Obama and the wrong side of history
Ringing words, smoothly delivered: “To those who cling to power through corruption and deceit and the silencing of dissent, know that you are on the wrong side of history, but that we will extend a hand if you are willing to unclench your fist.”
Did that memorable line from President Barack Obama’s inaugural address on January 20 mean his administration would break with a long American tradition of paying lip service to democracy and human rights while supporting authoritarian rulers friendly to Washington? Too early to say for sure, but probably not.
Four months into his presidency, Obama and his Secretary of State, Hillary Clinton, lean towards pragmatism over ideology and principle, closer in foreign policy outlook to Richard Nixon and Henry Kissinger than to George W. Bush and Condoleezza Rice.
On her first official visit to China, Clinton said concern over human rights must not “interfere” with cooperation on the global financial crisis, climate change and security issues such as North Korea’s nuclear arms programme.
As for those on the wrong side of history, one leader who fits Obama’s description is President Hosni Mubarak of Egypt, from where the U.S. president is scheduled to make a high-profile speech to the Muslim world early in June.
A long-time U.S. ally, Mubarak has been in power since 1981. He won uncontested elections four times. The fifth and latest, in 2005, featured charges of vote-rigging and the arrest of his main opponent.
The U.S. Department of State, which issues annual reports on human rights, gives Egypt poor grades and notes “the government’s respect for freedoms of press, association and religion declined during the year (2008).” No unclenched fist here.
To boot, Mubarak has played host and acted as a sponsor to Omar al-Bashir, the Sudanese president who has been indicted by the International Criminal Court in The Hague for war crimes in Darfur. The court issued a warrant for Bashir’s arrest in March.
At the height of the Bush administration’s “freedom agenda,” the second-term drive for “democracy promotion,” Washington publicly scolded Mubarak. Rice, during a visit to Cairo, announced a break with the past:
“For 60 years, my country, the United States, pursued stability at the expense of democracy in the region.
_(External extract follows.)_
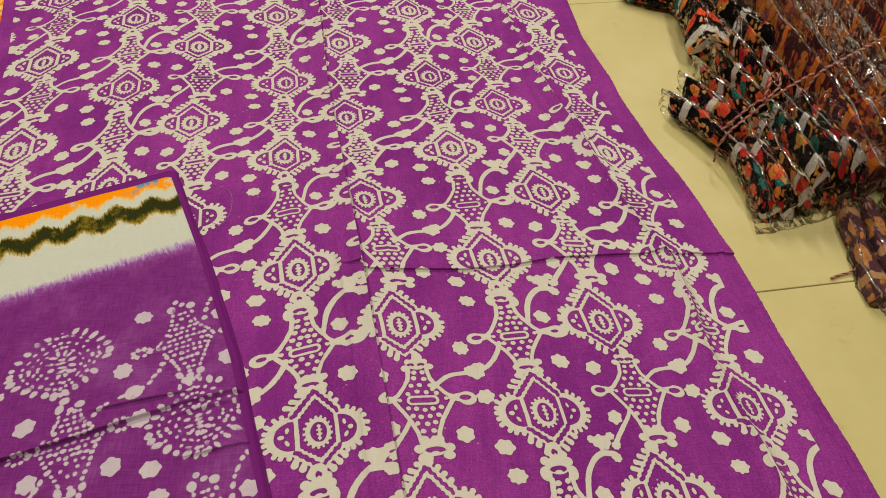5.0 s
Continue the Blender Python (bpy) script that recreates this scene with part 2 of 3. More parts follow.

And we achieved neither. Now we are taking a different course. We are supporting the democratic aspirations of the people.”
By 2005, when Rice made her democratic aspirations speech, the U.S. image in the Arab world was so badly tarnished by the war in Iraq, the Abu Ghraib prison scandal and Guantanamo that few Arabs were inclined to believe anything the Bush administration said.
Her remark stood out for its bluntness and its venue but the idea was not new. Support for democracy against dictatorships has been a key theme of American foreign policy since the U.S. rose to big power status at the turn of the 20th century.
That did not keep the U.S. from overthrowing democratically-elected leaders it did not like (Chile’s Salvador Allende, Guatemala’s Jacobo Arbenz) and propping up dictators it did (the Shah of Iran, Congo’s Mobutu Sese Seko, Ferdinand Marcos of the Philippines). Saying one thing and doing another earned the U.S. an enduring reputation for hypocrisy.
The Bush administration’s enthusiasm for democracy promotion in the Middle East fizzled rapidly after the Islamist group Hamas, shunned as a terrorist group by the West, won a resounding electoral victory in Gaza in 2006. Since then, part of the American foreign policy establishment has framed the alternatives in the region as Islamists or authoritarians.
If there were free elections today in Egypt, many experts predict that the Muslim Brotherhood, whose aim is the establishment of an Islamic state, would win easily, an uncomfortable prospect for Washington.
To push an Arab peace plan Obama wants to make part of an effort to create a Palestinian state side-by-side with Israel, Mubarak is clearly a better partner even though he may be on the wrong side of history. The plan offers Israel normal relations with all Arab states in return for withdrawing from territory it seized in the 1967 Arab-Israeli war.
The plan was first floated by Saudi Arabia, another staunch U.S. ally far from democracy and prone to silence dissent.
How (and whether) Obama intends to persuade countries on the wrong side of history to switch to the right side should become clear in his speech to the Muslim world. It could be a turning point in America’s relations with a fifth of the world’s population, but there is a lot that could go wrong, even for a president with Obama’s charisma and outstanding political skills. Not to mention a middle name that resonates: Hussein.
The goal he set himself for the speech, spelt out before he took office, is ambitious: “Reboot America’s image” in the Muslim world. Words alone won’t do it, but they are a start.